GNU BFD linker places the input sections of the same section name
into the same output section of the same name. I made some changes
a few years back in this area.  I will see what I can do.  But I need
to get this patch of mine:

https://sourceware.org/ml/binutils/2020-02/msg00038.html

into GNU binutils first.
Quuxplusone commented 4 years ago
(In reply to H.J. Lu from comment #13)
> (In reply to Ben Dunbobbin from comment #12)
> > (In reply to H.J. Lu from comment #11)
> > > (In reply to Ben Dunbobbin from comment #10)
> > > > Hi H.J. Lu and Fangrui Song,
>
> GNU BFD linker places the input sections of the same section name
> into the same output section of the same name...

Thanks! So, it's to protect the user... but it's not that useful.

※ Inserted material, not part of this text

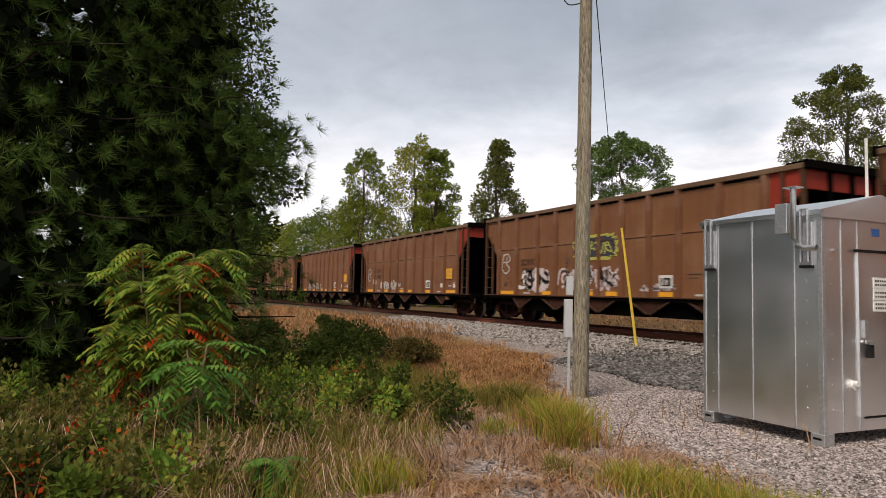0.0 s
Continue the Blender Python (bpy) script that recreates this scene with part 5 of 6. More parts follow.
def sumac(x, y, h, seed, stems, per, L, size, mat, mat2, label, red=0.12, name="sumac_shrub", spread=0.75):
    rng = np.random.RandomState(seed)
    t = thing(name, pose(x, y, float(ground_z(x, y)) - 0.03), label, "shrub")
    V, F, P, A, P2, A2 = [], [], [], [], [], []
    for k in range(stems):
        a = rng.uniform(0, 2 * math.pi)
        top = np.array([spread * math.cos(a) * rng.uniform(.2, 1), spread * math.sin(a) * rng.uniform(.2, 1), h * rng.uniform(0.5, 1.0)])
        tube(V, F, bend((top[0] * .2, top[1] * .2, 0), top, rng, 5, 0.08), 0.022, 0.010, 6)
        for j in range(per):
            b = j * 2.4 + rng.uniform(-.4, .4)
            o = top * (1 - 0.5 * rng.uniform(0, 1) ** 1.4)
            d = (math.cos(b), math.sin(b), rng.uniform(0.1, 0.85))
            tgt = (P2, A2) if rng.uniform() < red else (P, A)
            rib = frond(*tgt, rng, o, d, L * rng.uniform(0.7, 1.15), 9, rng.uniform(0.4, 0.95))
            tube(V, F, [rib[0], rib[4], rib[-1]], 0.004, 0.0015, 4)
    obj_of("stem", V, F, M_STEM, t, smooth=True)
    Vl = leaflets(P, A, rng, size)
    fast_mesh("foliage", Vl, np.arange(len(Vl)).reshape(-1, 4), mat, t, "", "stuff")
    if P2:
        Vl = leaflets(P2, A2, rng, size)
        fast_mesh("red_foliage", Vl, np.arange(len(Vl)).reshape(-1, 4), mat2, t, "reddening autumn leaflets", "stuff")
    return t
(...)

If I split
the example up then I don't get a warning:

> --- a.s ----
> .section .bob,"ax",%progbits
> .byte 0

> --- b.s ----
> .section .bob,"awx",%progbits
> .byte 1

So, I think even with the current behavior of GCC it makes sense to generate
multiple sections. I think that the linker is the best place to emit a
compatibility warning when combining sections. However, it would be possible to
emit an assembler warning that multiple output sections have been created with
the same name and the linker may combine these.

Maybe the assembler should not emit multiple sections with the same name under
any circumstances, even for COMDATs or SHF_LINK_ORDER, then it is up to the
user to choose a unique name. That is probably the easiest behavior for users
to understand.

> ... I made some changes
> a few years back in this area.  I will see what I can do.  But I need
> to get this patch of mine:
>
> https://sourceware.org/ml/binutils/2020-02/msg00038.html
>
> into GNU binutils first.

Of course. Thanks for taking the time to reply. I'm not sure there is anything
to do yet. I just wanted to discuss the design of the assembler with an expert.